Le projet, situé à Djebel Serdj, au cœur d’un réseau spéléologique complexe, consiste à numériser en 3D d’anciennes mines abandonnées grâce à la technologie LiDAR portable. Ces relevés servent plusieurs objectifs dont : préserver un patrimoine géologique méconnu, comprendre la formation des gisements plomb-zinc liés aux systèmes karstiques, prévenir les risques d’effondrement de cavités et évaluer l’impact des activités minières sur la qualité des eaux souterraines.
L’intégration de données historiques et de technologies de pointe permet également de valoriser ce patrimoine auprès du public, en facilitant la médiation scientifique.
Un programme de bourses d’excellence très prisé
En complément de ces initiatives institutionnelles, la Suisse soutient en outre l’émergence de jeunes talents scientifiques en Tunisie. Chaque année, au début du mois d’août, l’ambassade de Suisse à Tunis lance un appel à candidatures pour des bourses d’excellence, destinées aux doctorantes de toutes disciplines.
“La sélection des candidats repose sur la qualité de leurs projets et sur leur capacité à tisser des partenariats avec des universités suisses”, explique Monia Riahi, chargée de la coopération scientifique à l’ambassade. Ces bourses, très sélectives, permettent aux lauréats de mener leur doctorat dans des institutions prestigieuses comme l’EPFL, l’Université de Genève ou encore l’Université de Lausanne.

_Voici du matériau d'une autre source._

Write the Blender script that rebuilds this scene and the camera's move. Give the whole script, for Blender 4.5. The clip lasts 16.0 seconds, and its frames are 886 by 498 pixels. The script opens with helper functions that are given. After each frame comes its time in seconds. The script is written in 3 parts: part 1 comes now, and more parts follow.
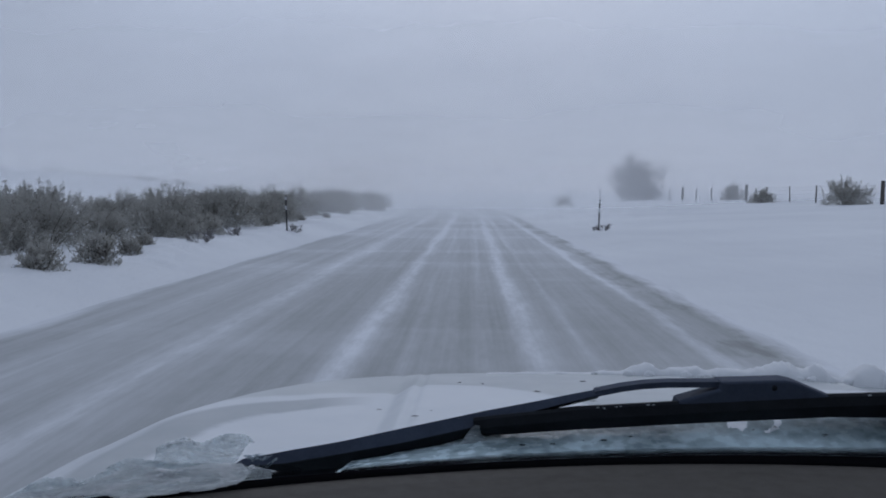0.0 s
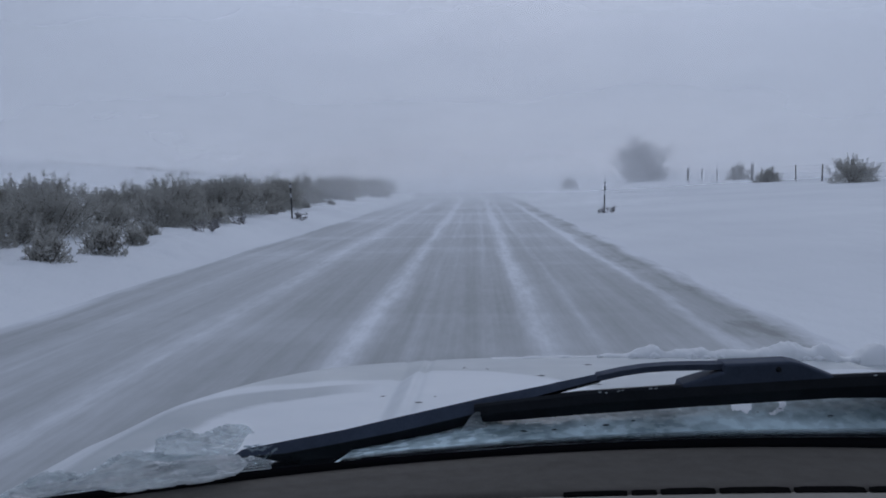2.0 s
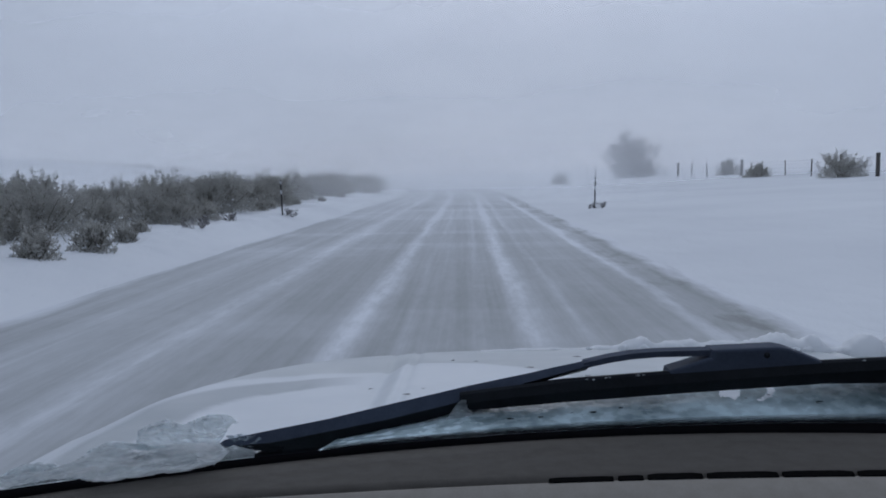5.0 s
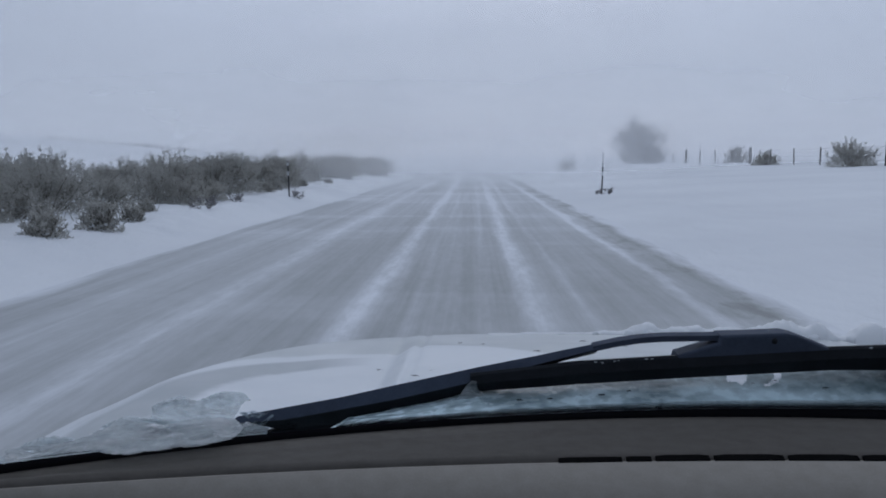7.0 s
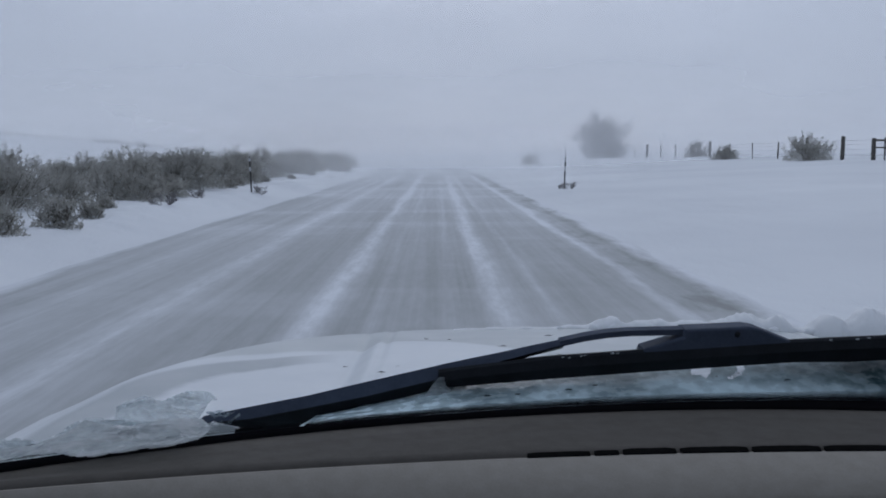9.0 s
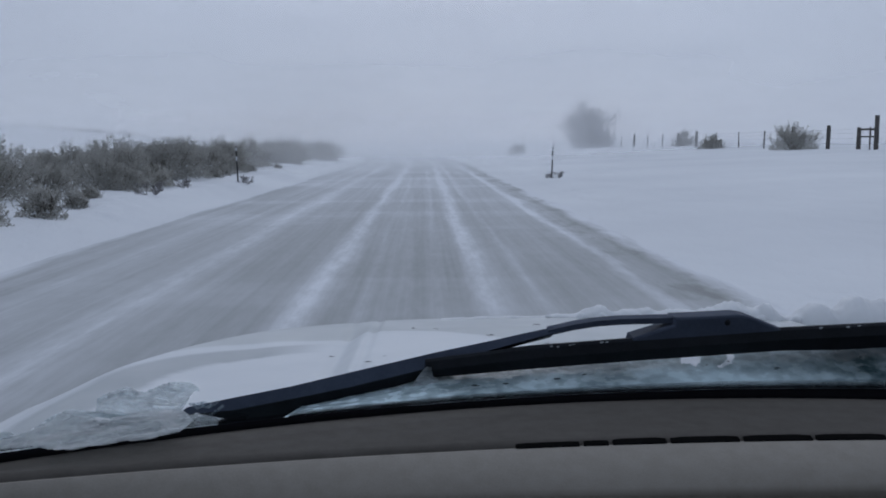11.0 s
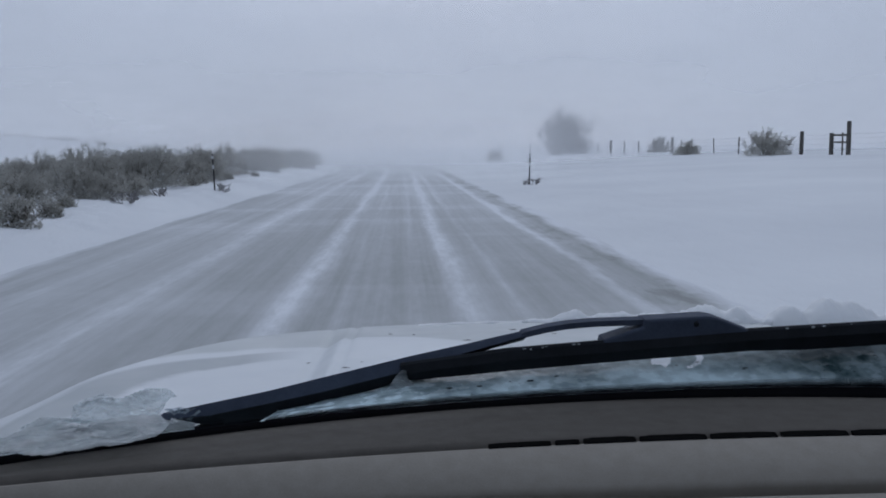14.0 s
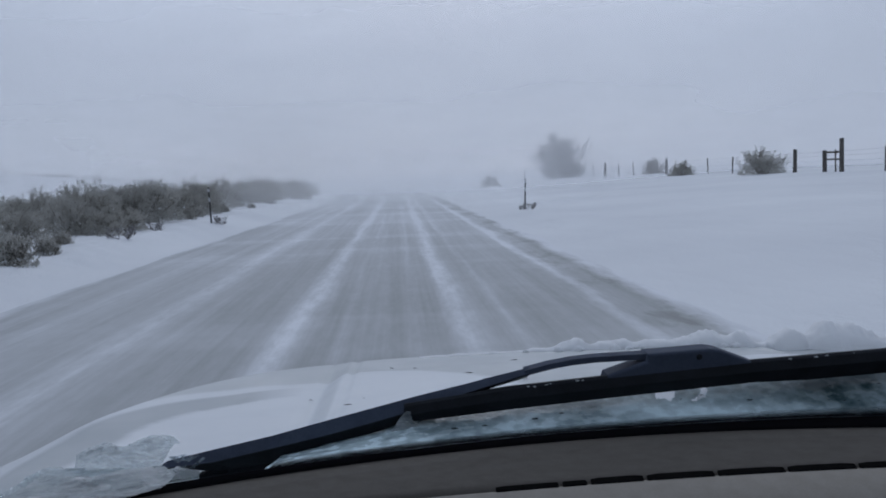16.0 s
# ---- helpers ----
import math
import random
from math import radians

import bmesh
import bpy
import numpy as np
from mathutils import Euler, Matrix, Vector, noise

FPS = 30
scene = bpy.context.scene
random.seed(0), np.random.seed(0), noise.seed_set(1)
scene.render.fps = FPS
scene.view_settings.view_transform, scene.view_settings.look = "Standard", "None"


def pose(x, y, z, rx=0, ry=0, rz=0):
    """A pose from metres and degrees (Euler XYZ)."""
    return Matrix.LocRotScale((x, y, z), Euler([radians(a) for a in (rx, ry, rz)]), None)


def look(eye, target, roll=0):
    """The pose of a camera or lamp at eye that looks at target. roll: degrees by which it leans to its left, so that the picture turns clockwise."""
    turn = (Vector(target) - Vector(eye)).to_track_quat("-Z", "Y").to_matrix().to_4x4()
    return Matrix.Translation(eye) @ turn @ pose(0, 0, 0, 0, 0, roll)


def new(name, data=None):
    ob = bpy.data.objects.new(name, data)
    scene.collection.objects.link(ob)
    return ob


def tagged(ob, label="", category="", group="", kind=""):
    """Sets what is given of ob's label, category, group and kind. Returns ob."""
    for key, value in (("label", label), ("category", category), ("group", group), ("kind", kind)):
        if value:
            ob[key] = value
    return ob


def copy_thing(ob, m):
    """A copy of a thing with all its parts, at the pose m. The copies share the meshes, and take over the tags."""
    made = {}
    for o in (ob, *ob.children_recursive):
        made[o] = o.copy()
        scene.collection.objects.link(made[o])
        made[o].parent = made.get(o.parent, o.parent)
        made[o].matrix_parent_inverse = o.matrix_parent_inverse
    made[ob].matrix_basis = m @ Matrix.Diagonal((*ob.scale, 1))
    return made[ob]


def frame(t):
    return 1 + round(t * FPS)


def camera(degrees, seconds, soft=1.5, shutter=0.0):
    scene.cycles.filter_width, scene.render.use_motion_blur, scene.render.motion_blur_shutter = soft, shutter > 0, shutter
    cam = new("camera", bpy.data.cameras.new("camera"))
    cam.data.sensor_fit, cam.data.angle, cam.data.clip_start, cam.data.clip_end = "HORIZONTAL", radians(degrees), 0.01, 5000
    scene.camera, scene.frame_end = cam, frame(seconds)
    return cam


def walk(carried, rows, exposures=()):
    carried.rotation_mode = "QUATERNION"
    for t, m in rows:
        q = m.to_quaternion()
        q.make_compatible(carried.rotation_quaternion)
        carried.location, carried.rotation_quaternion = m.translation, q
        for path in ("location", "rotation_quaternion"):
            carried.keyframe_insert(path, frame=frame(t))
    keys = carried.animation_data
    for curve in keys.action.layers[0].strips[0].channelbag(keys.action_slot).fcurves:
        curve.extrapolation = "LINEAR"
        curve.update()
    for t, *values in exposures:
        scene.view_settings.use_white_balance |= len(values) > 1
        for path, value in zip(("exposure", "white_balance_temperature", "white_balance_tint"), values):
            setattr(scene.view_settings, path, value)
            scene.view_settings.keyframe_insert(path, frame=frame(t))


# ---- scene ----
# The car stands on the road; the eye is held over its dashboard and sways.
cam = camera(53.2, 16.0, soft=1.85)
# seconds, x, y, z, yaw, pitch, lean to the right
ROWS = [
    (0, -0.0061, -0.0141, 1.508, 1.83, -3.51, -0.4),
    (0.5, -0.0007, -0.0135, 1.5092, 2.01, -3.23, -0.07),
    (1, -0.0012, -0.0102, 1.5074, -0.63, -3.54, 0.52),
    (1.5, -0.0037, -0.0107, 1.5088, 0.77, -3.72, 0.52),
    (2, 0.0006, -0.0035, 1.5075, 2.21, -4.47, 0.63),
    (2.5, 0.0002, -0.0025, 1.5033, 1.45, -3.82, 0.36),
    (3, 0.0004, -0.0027, 1.506, 1.91, -4.25, 0.76),
    (5.5, 0.006, 0.0067, 1.4971, 1.37, -5.02, 0.87),
    (6, 0.0061, 0.0052, 1.497, 1.09, -5.68, 0.98),
    (6.5, 0.0008, -0.0008, 1.4921, 2.25, -5.7, 0.33),
    (7, 0, -0.0029, 1.498, 2.02, -5.77, 0.04),
    (7.5, 0.0038, 0.0029, 1.4965, 1.71, -5.94, -0.06),
    (8, 0.0064, 0.0046, 1.4981, 0.69, -5.98, 0.75),
    (8.5, -0.0023, 0.0049, 1.4984, 0.54, -6.32, 0.48),
    (9, -0.0028, -0.0032, 1.4994, -0.33, -6.09, 0.17),
    (11.5, -0.0012, 0.01, 1.4964, -1.68, -6.85, 0.24),
    (12, -0.0001, 0.0055, 1.499, -2.69, -6.21, 0.32),
    (12.5, 0.0004, 0.0037, 1.4998, -2.72, -6.31, 0.72),
    (13, 0.001, 0.0068, 1.4986, -3.7, -6.43, 1.09),
    (13.5, 0.0003, 0.0111, 1.4972, -2.51, -7.98, 0.62),
    (14, 0.0014, -0.0022, 1.496, -2.55, -6.32, 0.44),
    (14.5, 0.0013, -0.002, 1.503, -2.63, -5.72, 1.05),
    (15, 0.0025, 0.0021, 1.4998, -2.14, -6.1, 1.28),
    (15.5, 0.0053, 0.0095, 1.4961, -2.8, -6.44, 1.69),
    (16, -0.001, -0.0026, 1.5071, -2.75, -4.6, 1.91),
]
walk(cam, [(t, pose(x, y, z, 90 + p, 0, w) @ pose(0, 0, 0, 0, 0, -r)) for t, x, y, z, w, p, r in ROWS], [(0.0, -0.01, 6420, 11), (1.0, -0.03, 6320, 12), (2.0, -0.05, 6280, 12), (2.5, 0.03, 6420, 11), (3.0, 0.04, 6500, 10), (5.5, 0.13, 6450, 10), (7.0, 0.15, 6450, 10), (9.0, 0.13, 6500, 10), (16.0, 0.14, 6500, 10)])

# ---- world and sun: a white overcast sky ----
SUN_UP, SUN_ROUND = 22.0, 3.0
world = bpy.data.worlds.new("overcast")
scene.world = world
world.use_nodes = True
wt = world.node_tree
wt.nodes.clear()
w_out = wt.nodes.new("ShaderNodeOutputWorld")
w_mix = wt.nodes.new("ShaderNodeMixShader")
w_sky = wt.nodes.new("ShaderNodeTexSky")
w_sky.sky_type = "NISHITA"
w_sky.sun_disc = False
w_sky.sun_elevation, w_sky.sun_rotation = radians(SUN_UP), radians(SUN_ROUND)
w_b1 = wt.nodes.new("ShaderNodeBackground")
w_b1.inputs[1].default_value = 0.06
w_b2 = wt.nodes.new("ShaderNodeBackground")
w_b2.inputs[1].default_value = 1.0
w_noise = wt.nodes.new("ShaderNodeTexNoise")
w_noise.inputs["Scale"].default_value = 2.2
w_noise.inputs["Detail"].default_value = 4.0
w_ramp = wt.nodes.new("ShaderNodeValToRGB")
w_ramp.color_ramp.elements[0].position, w_ramp.color_ramp.elements[1].position = 0.3, 0.7
w_ramp.color_ramp.elements[0].color = (0.318, 0.372, 0.484, 1)
w_ramp.color_ramp.elements[1].color = (0.340, 0.395, 0.508, 1)
wt.links.new(w_noise.outputs[0], w_ramp.inputs[0])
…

Par ailleurs, l’un des traits distinctifs de la stratégie suisse est son écosystème intégré de l’innovation, où recherche publique et initiative privée coexistent et coopèrent étroitement. Cette synergie, que la Suisse cherche à partager avec ses partenaires internationaux, permet de transformer les résultats de la recherche en solutions concrètes et en applications technologiques, économiques et sociales.
En Tunisie, cette approche trouve un terrain fertile, grâce à un vivier important de chercheurs, d’ingénieurs, d’enseignants-chercheurs et d’étudiants désireux de s’ouvrir à l’international, de co-construire des projets d’avenir et d’accéder à un réseau de coopération d’excellence.
Ainsi, au-delà des projets en cours, la dynamique engagée entre la Tunisie et la Suisse s’inscrit dans une vision à long terme. L’ambassade de Suisse à Tunis souhaite faire de la coopération scientifique un pilier fort de la relation bilatérale, au même titre que les échanges économiques ou culturels.